─── Dataset extract
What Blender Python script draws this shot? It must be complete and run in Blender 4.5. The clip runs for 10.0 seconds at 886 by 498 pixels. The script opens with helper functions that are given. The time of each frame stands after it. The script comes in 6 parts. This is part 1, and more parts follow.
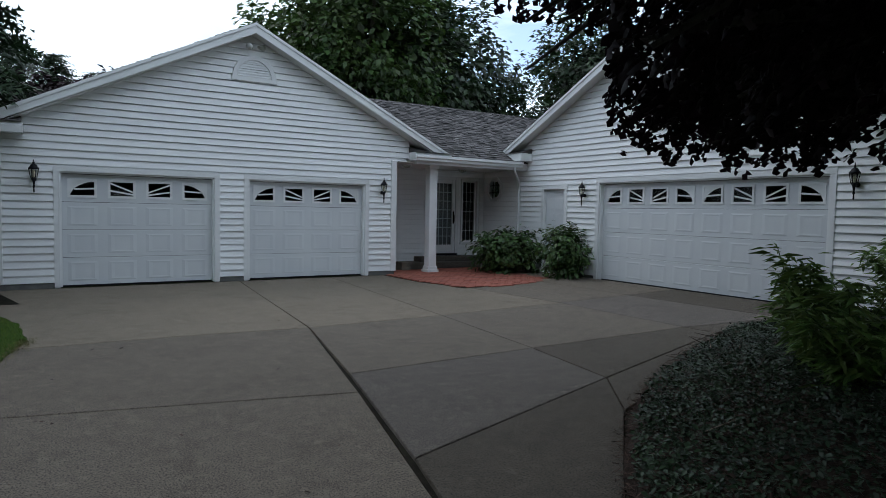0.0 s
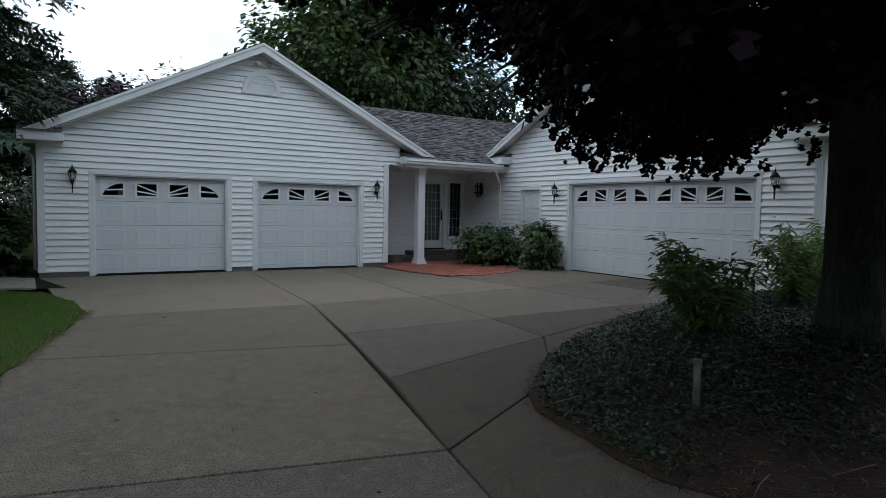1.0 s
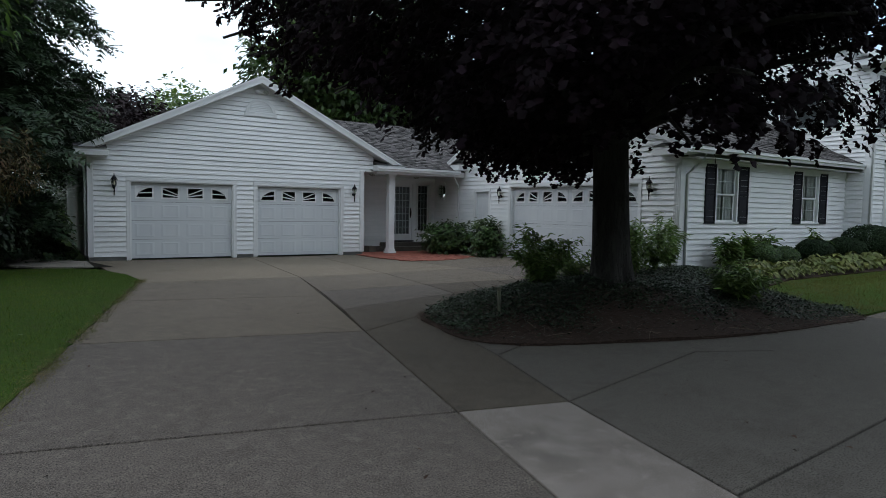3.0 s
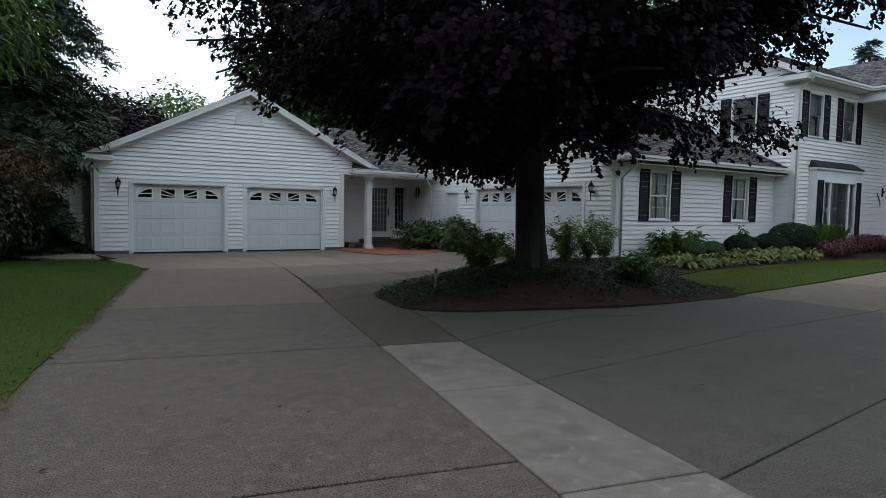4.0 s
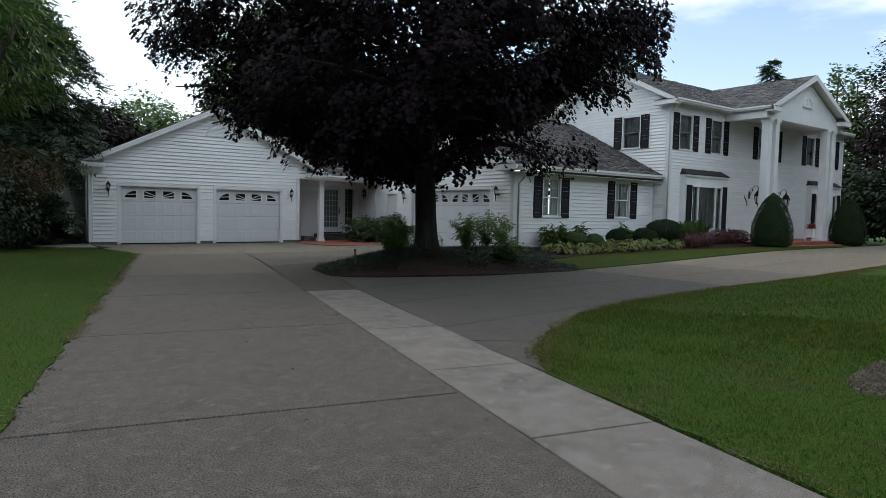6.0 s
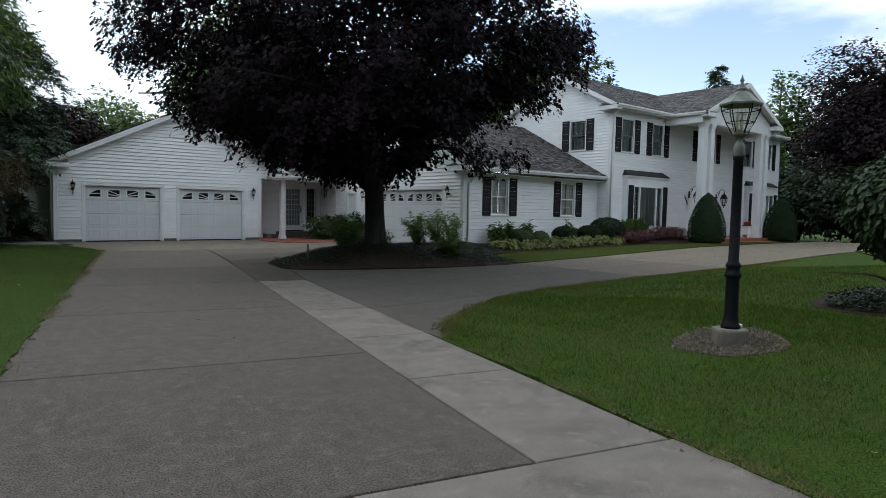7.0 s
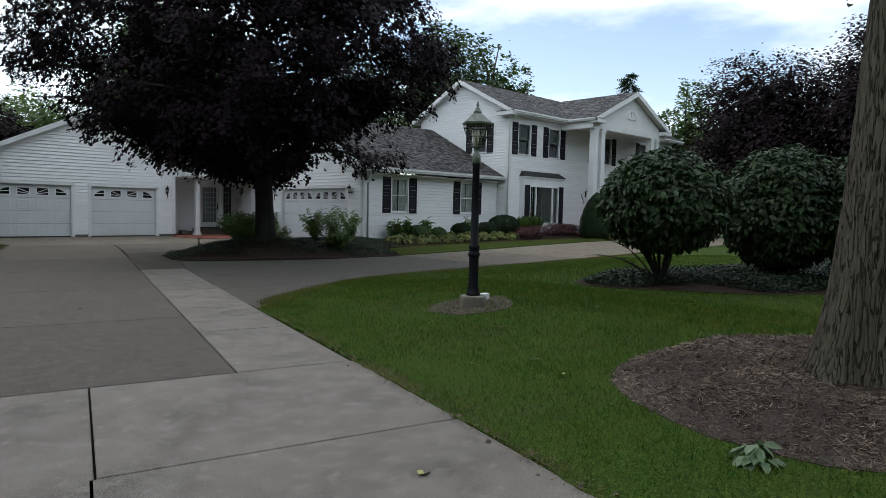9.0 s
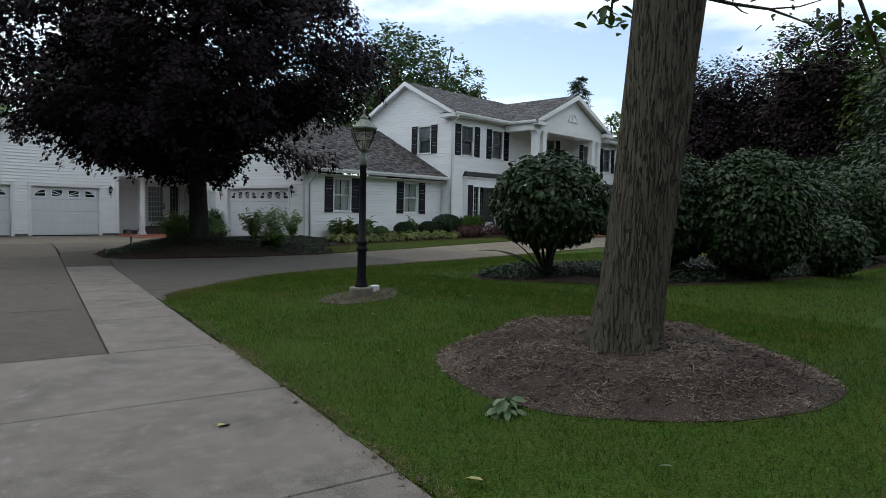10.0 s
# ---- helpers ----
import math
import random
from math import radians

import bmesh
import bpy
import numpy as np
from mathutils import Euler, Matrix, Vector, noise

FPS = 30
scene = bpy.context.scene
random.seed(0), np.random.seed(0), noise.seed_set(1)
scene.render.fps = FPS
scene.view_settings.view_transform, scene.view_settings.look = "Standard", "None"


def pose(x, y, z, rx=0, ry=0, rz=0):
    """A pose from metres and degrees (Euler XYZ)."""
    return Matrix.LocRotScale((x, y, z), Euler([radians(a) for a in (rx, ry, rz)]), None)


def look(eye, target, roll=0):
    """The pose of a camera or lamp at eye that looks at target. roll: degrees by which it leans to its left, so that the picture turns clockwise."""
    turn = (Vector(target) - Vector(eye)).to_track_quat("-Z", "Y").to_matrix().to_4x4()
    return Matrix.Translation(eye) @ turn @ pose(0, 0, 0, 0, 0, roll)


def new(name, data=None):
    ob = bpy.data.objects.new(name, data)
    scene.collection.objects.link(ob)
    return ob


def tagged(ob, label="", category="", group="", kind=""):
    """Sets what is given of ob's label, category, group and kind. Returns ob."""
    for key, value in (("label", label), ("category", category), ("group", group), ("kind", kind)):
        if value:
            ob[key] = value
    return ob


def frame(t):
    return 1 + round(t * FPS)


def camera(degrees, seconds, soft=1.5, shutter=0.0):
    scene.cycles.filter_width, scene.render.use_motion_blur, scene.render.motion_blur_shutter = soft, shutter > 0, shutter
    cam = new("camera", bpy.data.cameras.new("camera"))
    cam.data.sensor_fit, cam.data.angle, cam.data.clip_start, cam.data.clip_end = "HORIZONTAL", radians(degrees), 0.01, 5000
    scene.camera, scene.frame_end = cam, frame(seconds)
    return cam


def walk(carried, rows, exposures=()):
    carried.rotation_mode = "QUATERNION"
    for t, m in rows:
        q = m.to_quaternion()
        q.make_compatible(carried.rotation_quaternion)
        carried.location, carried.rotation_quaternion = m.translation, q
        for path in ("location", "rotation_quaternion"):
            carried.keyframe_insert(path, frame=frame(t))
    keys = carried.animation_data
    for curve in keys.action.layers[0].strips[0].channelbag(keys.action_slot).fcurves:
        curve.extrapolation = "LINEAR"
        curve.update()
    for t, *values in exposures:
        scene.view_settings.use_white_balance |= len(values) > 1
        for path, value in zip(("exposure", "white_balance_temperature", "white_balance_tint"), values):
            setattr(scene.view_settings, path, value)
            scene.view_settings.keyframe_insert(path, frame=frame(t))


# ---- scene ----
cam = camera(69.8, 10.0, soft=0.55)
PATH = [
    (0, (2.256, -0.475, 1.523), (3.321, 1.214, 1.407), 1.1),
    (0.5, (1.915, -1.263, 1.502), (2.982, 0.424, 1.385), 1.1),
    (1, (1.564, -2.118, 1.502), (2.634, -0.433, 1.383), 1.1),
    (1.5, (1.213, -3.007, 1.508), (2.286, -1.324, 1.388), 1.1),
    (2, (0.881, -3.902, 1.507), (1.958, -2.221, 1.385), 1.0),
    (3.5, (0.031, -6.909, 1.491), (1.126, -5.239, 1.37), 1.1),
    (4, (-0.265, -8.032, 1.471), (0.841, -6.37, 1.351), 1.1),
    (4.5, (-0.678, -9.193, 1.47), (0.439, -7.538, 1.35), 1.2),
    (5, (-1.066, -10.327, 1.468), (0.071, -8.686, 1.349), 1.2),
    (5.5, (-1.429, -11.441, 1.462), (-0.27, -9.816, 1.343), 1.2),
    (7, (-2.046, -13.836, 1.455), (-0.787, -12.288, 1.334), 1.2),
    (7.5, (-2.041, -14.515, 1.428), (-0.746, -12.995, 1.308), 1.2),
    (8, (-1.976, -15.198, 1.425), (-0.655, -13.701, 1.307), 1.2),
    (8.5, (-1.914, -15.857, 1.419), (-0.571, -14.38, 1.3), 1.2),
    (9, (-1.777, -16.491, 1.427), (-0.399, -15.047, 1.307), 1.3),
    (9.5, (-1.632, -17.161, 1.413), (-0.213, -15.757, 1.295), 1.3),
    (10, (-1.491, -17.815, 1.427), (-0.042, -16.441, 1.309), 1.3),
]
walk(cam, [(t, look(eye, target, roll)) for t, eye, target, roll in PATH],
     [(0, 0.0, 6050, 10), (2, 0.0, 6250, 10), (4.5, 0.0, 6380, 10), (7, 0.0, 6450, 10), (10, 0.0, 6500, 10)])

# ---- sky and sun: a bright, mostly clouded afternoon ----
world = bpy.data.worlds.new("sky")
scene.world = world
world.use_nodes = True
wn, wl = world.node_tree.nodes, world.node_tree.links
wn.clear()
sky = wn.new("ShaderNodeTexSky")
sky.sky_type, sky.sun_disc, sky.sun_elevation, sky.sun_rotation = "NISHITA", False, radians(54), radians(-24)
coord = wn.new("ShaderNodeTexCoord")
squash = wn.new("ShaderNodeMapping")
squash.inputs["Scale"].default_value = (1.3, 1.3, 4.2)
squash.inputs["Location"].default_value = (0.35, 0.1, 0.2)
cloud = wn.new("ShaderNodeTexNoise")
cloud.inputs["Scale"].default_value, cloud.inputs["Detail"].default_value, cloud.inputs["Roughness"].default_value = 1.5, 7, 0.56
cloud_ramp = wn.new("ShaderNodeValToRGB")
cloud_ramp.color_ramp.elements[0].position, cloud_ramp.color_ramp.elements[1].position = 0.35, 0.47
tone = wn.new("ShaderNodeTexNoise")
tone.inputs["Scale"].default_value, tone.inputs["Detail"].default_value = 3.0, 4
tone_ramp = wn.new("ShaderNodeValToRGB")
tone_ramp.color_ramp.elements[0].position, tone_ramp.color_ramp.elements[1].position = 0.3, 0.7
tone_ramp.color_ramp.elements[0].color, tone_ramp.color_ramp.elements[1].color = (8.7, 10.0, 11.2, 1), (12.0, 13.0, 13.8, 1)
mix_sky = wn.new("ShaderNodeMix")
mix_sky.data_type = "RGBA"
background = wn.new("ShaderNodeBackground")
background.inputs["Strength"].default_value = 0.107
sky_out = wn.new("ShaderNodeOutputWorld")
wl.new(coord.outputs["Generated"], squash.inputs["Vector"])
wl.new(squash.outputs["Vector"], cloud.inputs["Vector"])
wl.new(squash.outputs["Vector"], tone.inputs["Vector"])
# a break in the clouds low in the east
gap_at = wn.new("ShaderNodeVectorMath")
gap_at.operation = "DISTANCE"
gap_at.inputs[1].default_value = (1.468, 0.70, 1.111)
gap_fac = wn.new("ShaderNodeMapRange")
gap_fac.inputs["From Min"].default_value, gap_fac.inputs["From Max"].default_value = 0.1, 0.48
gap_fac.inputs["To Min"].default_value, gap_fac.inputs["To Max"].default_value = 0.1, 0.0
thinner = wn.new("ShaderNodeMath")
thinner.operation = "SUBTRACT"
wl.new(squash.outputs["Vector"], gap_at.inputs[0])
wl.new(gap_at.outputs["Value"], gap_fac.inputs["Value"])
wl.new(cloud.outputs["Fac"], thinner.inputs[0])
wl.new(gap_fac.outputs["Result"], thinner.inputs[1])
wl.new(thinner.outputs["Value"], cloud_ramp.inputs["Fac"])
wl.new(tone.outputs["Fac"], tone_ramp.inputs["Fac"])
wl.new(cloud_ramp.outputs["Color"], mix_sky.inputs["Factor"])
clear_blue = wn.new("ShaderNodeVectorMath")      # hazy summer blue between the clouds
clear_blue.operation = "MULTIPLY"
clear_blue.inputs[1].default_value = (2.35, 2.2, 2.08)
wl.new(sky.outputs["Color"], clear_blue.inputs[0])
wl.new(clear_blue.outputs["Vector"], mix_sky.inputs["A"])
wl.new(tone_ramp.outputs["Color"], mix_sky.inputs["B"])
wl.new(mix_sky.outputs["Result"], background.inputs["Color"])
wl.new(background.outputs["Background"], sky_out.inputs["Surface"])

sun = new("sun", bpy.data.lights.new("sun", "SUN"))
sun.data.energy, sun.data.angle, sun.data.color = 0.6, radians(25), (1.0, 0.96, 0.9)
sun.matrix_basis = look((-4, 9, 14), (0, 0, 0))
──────
Directions for this task: Reproduce the data above word for word from its first line through the line that holds "scene = bpy.context.scene", both ends included; skip pictures.

Result of this task:
What Blender Python script draws this shot? It must be complete and run in Blender 4.5. The clip runs for 10.0 seconds at 886 by 498 pixels. The script opens with helper functions that are given. The time of each frame stands after it. The script comes in 6 parts. This is part 1, and more parts follow.
0.0 s
1.0 s
3.0 s
4.0 s
6.0 s
7.0 s
9.0 s
10.0 s
# ---- helpers ----
import math
import random
from math import radians

import bmesh
import bpy
import numpy as np
from mathutils import Euler, Matrix, Vector, noise

FPS = 30
scene = bpy.context.scene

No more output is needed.